[Stored items]
============================================================
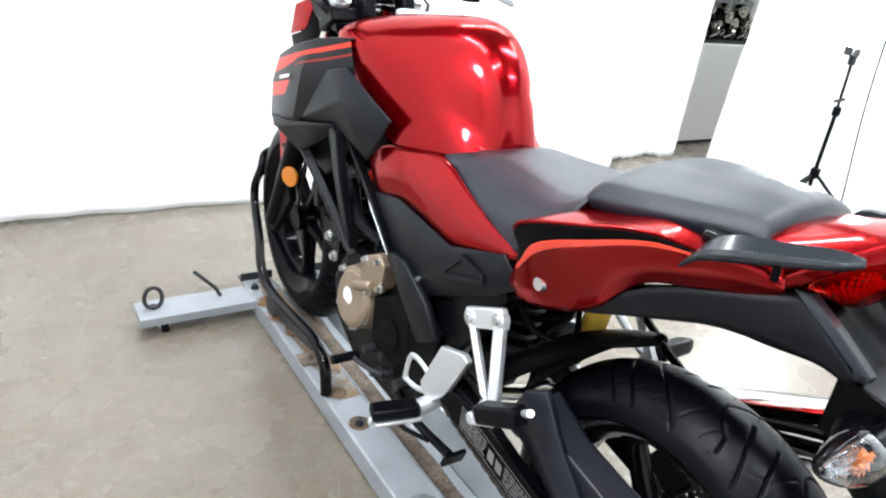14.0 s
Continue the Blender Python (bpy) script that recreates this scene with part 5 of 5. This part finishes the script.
for s, end, inner in ((-1, Vector((-0.372, 0.910, 1.043)), Vector((-0.238, 0.937, 1.045))), (1, Vector((0.348, 0.893, 1.047)), Vector((0.226, 0.944, 1.045)))):
    ax = (end - inner).normalized()
    b = B()
    ringed(b, inner - ax * 0.002, end - ax * 0.018, [(0.0, 0.0215), (0.05, 0.0215), (0.07, 0.0178)] + [(0.12 + 0.34 * k / 16, 0.0176 if k % 4 < 2 else 0.0172) for k in range(17)]
           + [(0.50, 0.0172), (0.80, 0.0172)] + [(0.82 + 0.14 * k / 8, 0.0176 if k % 4 < 2 else 0.0172) for k in range(9)] + [(1.0, 0.0165)], 28)
    part("grip", b, RUBBER, bar, "ribbed black rubber grip")
    b = B()
    cyl(b, end - ax * 0.020, end + ax * 0.006, 0.0185, 0.0175, seg=28)
    cyl(b, end - ax * 0.024, end - ax * 0.020, 0.0155, seg=20)
    cyl(b, end + ax * 0.006, end + ax * 0.0075, 0.0085, seg=16)
    part("bar_end", b, SATIN, bar, "black bar end weight", bevel=0.002)
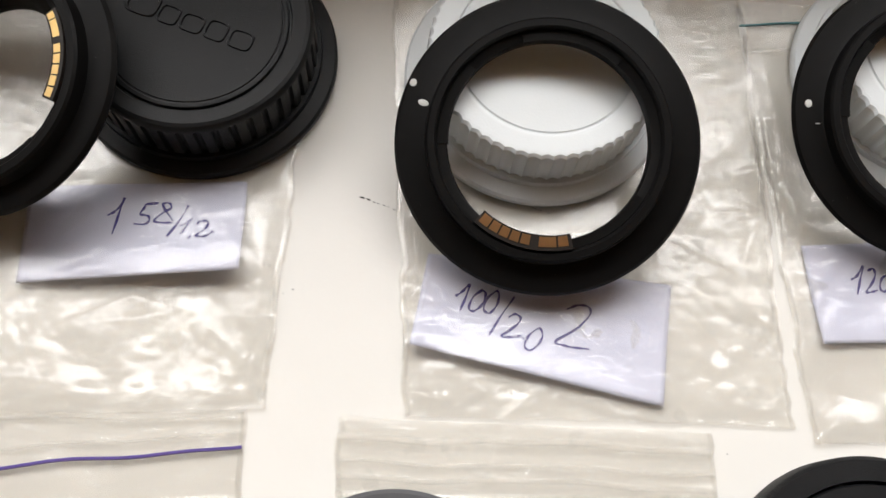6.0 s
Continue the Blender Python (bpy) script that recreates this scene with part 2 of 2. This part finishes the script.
def folds(x, y, seed, count, tall):
    """Thin straight ridges in fans, each fan spreading from one pinched point."""
    gen = np.random.default_rng(seed + 300)
    h = np.zeros_like(x)
    x0, x1, y0, y1 = x.min(), x.max(), y.min(), y.max()
    for _ in range(count):
        px, py, turn = gen.uniform(x0, x1), gen.uniform(y0, y1), gen.uniform(0, 2 * math.pi)
        for _ in range(gen.integers(3, 8)):
            a = turn + gen.uniform(-0.9, 0.9)
            far, wide, k = gen.uniform(5, 22), gen.uniform(0.35, 1.2), gen.uniform(0.35, 1.0) * gen.choice((-0.6, 1.0, 1.0))
            u, v = (x - px) * math.cos(a) + (y - py) * math.sin(a), -(x - px) * math.sin(a) + (y - py) * math.cos(a)
            v = v + 0.02 * u * u * gen.uniform(-1, 1) / 2
            along = np.clip(u / 2.0, 0, 1) * np.clip((far - u) / (0.6 * far), 0, 1)
            lean = np.where(v > 0, 1.0, 2.4)
            h += tall * k * along * np.clip(1 - np.abs(v) * lean / (wide + 0.05 * np.maximum(u, 0)), 0, 1)
    return h


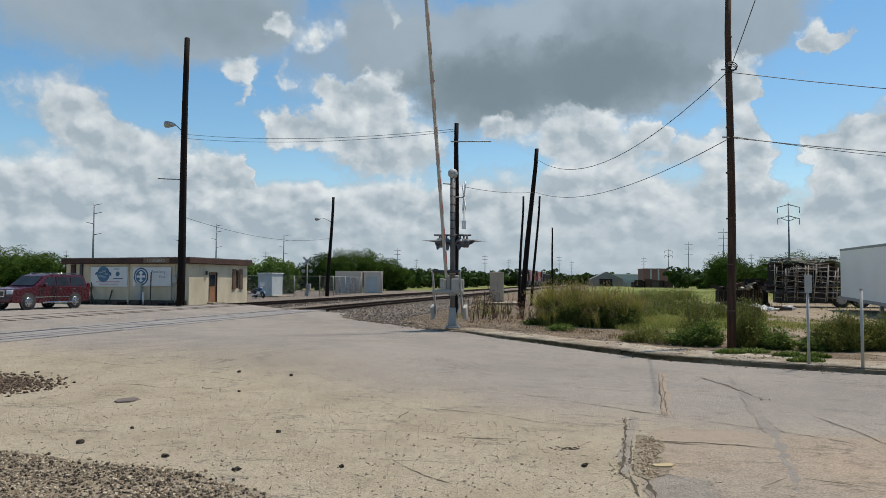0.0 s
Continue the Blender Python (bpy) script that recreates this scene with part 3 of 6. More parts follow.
def build_tracks():
    build_track("track_1", NEAR0, NEARK, -30, 420, 0.17, 33.4, "worn rusty railway track on grey stone ballast", 75)
    build_track("track_2", FAR0, FARK, -10, 700, 0.27, 38.5, "rusty main-line railway track on a ballast bank", 80)
    # timber crossing panels beside and between the near rails
    cross = thing("crossing_panel", "grey timber crossing panels laid between the rails", "crossing panel", kind="structure")
    for lo, hi in ((-1.25, -0.797), (-0.645, -0.22), (-0.215, 0.21), (0.215, 0.645), (0.797, 1.25)):
        y = -4.0
        while y < 33.0:
            bm = B()
            a, b = along(NEAR0, NEARK, y + 0.02, 0, lo), along(NEAR0, NEARK, y + 2.38, 0, lo)
            c, e = along(NEAR0, NEARK, y + 2.38, 0, hi), along(NEAR0, NEARK, y + 0.02, 0, hi)
            z = 0.163 + random.uniform(-0.012, 0.006)
            f = bm.faces.new([bm.verts.new((p.x, p.y, z)) for p in (a, b, c, e)])
            r = bmesh.ops.extrude_face_region(bm, geom=[f])
            bmesh.ops.translate(bm, verts=[v for v in r["geom"] if isinstance(v, bmesh.types.BMVert)], vec=(0, 0, -0.12))
            part("plank", bm, PANEL, cross)
            y += 2.4
    # ramps of asphalt up to the rails
    for o, k, zt, y1 in ((NEAR0, NEARK, 0.15, 33.3), (FAR0, FARK, 0.245, 38.4)):
        for s in (-1, 1):
            bm = B()
            q = [along(o, k, -20, zt - 0.004, s * 1.27), along(o, k, y1, zt - 0.004, s * 1.27), along(o, k, y1 - 0.4, 0.001, s * 4.0), along(o, k, -20, 0.001, s * 4.0)]
            bm.faces.new([bm.verts.new(p) for p in (q if s < 0 else q[::-1])])
            solo("road_ramp", bm, ASPHALT, "asphalt ramp rising to the rails", "road", kind="structure")
    bm = B()
    q = [along(FAR0, FARK, -20, 0.258, -1.27), along(FAR0, FARK, 38.4, 0.258, -1.27), along(FAR0, FARK, 38.4, 0.258, 1.27), along(FAR0, FARK, -20, 0.258, 1.27)]
    bm.faces.new([bm.verts.new(p) for p in q[::-1]])
    solo("crossing_surface", bm, ASPHALT, "asphalt laid between the main-line rails", "road", kind="structure")
    # ballast apron between track and road
    sheet("ballast_apron", [(-7.0, 33.3), (-5.3, 29.9), (-3.9, 27.1), (-3.2, 26.3), (-3.0, 28.5), (-2.5, 33), (-0.9, 44), (3, 60), (-3, 60)], 0.034, BALLAST,
          "loose grey ballast spilling towards the road", "ballast", 0.12, 0.4)
    sheet("track_fill", [tuple(along(FAR0, FARK, 38.6, 0, 1.6).xy), tuple(along(NEAR0, NEARK, 33.6, 0, -1.6).xy), tuple(along(NEAR0, NEARK, 300, 0, -1.6).xy), tuple(along(FAR0, FARK, 300, 0, 1.6).xy)], 0.012, BALLAST,
          "grey ballast between the two tracks", "ballast", 0.1, 0.5)
    sheet("yard_apron", [(-45, 58), (-24, 45.2), (-17, 41.8), (-14.6, 40.5), (-12.5, 52), (-6.5, 85), (0, 120), (-30, 120), (-60, 75)], 0.008, BALLAST,
          "grey gravel yard round the office and sheds", "yard", 0.2, 1.0)


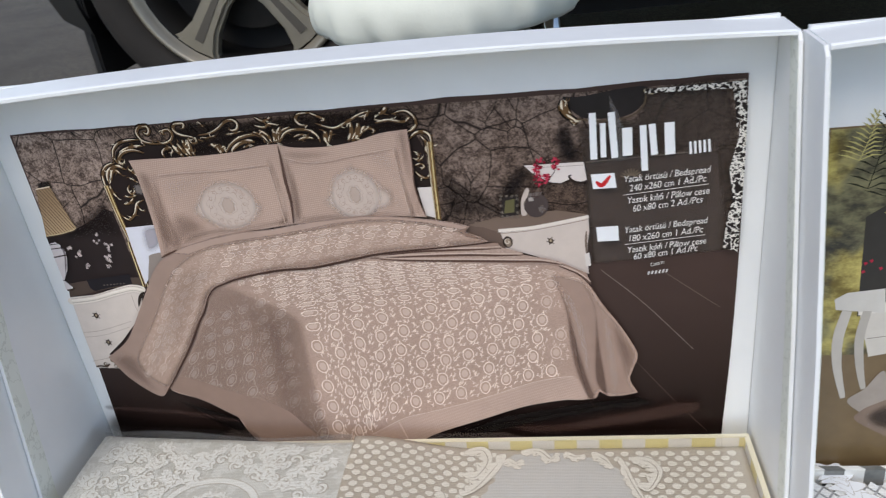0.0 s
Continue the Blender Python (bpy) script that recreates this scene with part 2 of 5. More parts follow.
def ribbon(pts, w0, w1=None, wm=None):
    """Outline of a stroke along pts, width from w0 through wm to w1."""
    w1 = w0 if w1 is None else w1
    left, right, n = [], [], len(pts)
    for i, p in enumerate(pts):
        a, b = pts[max(i - 1, 0)], pts[min(i + 1, n - 1)]
        dx, dy = b[0] - a[0], b[1] - a[1]
        d = math.hypot(dx, dy) or 1
        t = i / (n - 1)
        w = (w0 + (w1 - w0) * t) if wm is None else (w0 * (1 - t) ** 2 + 2 * wm * t * (1 - t) * 2 + w1 * t * t)
        left.append((p[0] - dy / d * w / 2, p[1] + dx / d * w / 2))
        right.append((p[0] + dy / d * w / 2, p[1] - dx / d * w / 2))
    return left, right


def curl(cx, cy, r, start, turns, grow=0.18):
    """A spiral from its outer end inwards; turns may be negative."""
    k = max(10, int(abs(turns) * 18))
    out = []
    for i in range(k + 1):
        t = i / k
        a = radians(start) + turns * 2 * math.pi * t
        q = r * (1 - t) + r * grow * t
        out.append((cx + q * math.cos(a), cy + q * math.sin(a)))
    return out


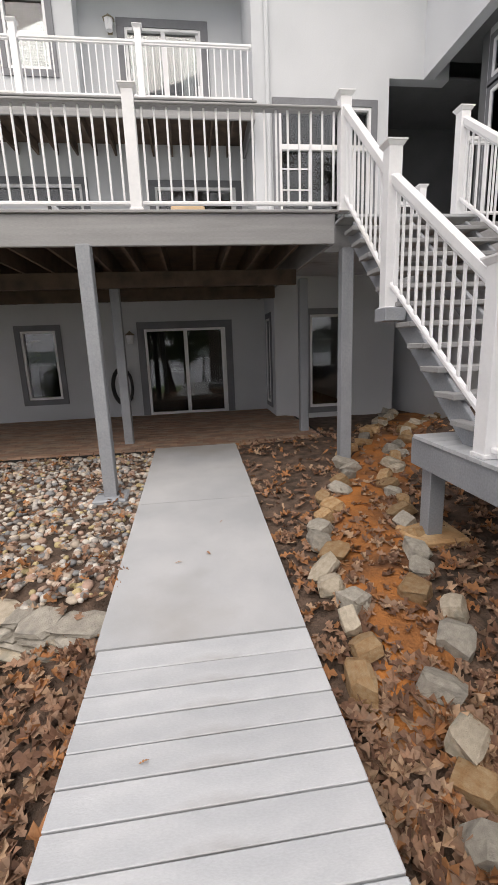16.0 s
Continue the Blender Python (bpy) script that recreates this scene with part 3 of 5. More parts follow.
hip_roof("roof", -6.95, 2.6, 23.35, 33.2, 12.72, 1.1)
hip_roof("roof", -3.05, -0.42, 23.25, 27.0, 12.86, 0.35)
hip_roof("roof", 2.25, 5.9, 22.2, 33.2, 13.42, 0.9)
# the right wing's roof, rising from its long eave; its raking edge runs over the side wall
bm = bmesh.new()
for z in (0.0, -0.16):
    q = [bm.verts.new((x, y, zz + z)) for x, y, zz in ((5.95, 17.9, 11.5), (16.9, 17.0, 11.42), (16.9, 33.2, 13.6), (5.95, 33.2, 13.6), (5.95, 22.9, 13.62))]
    if z == 0.0:
        upper = q
    else:
        lower = q
bm.faces.new(upper)
bm.faces.new(lower[::-1])
for i in range(5):
    j = (i + 1) % 5
    bm.faces.new((upper[i], lower[i], lower[j], upper[j]))
bmesh.ops.triangulate(bm, faces=[f for f in bm.faces if len(f.verts) > 4])
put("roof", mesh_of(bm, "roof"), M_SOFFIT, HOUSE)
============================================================
(Exercise)
From the data above, copy each line that holds "recreates".

(Solution)
Continue the Blender Python (bpy) script that recreates this scene with part 5 of 5. This part finishes the script.
Continue the Blender Python (bpy) script that recreates this scene with part 2 of 2. This part finishes the script.
Continue the Blender Python (bpy) script that recreates this scene with part 3 of 6. More parts follow.
Continue the Blender Python (bpy) script that recreates this scene with part 2 of 5. More parts follow.
Continue the Blender Python (bpy) script that recreates this scene with part 3 of 5. More parts follow.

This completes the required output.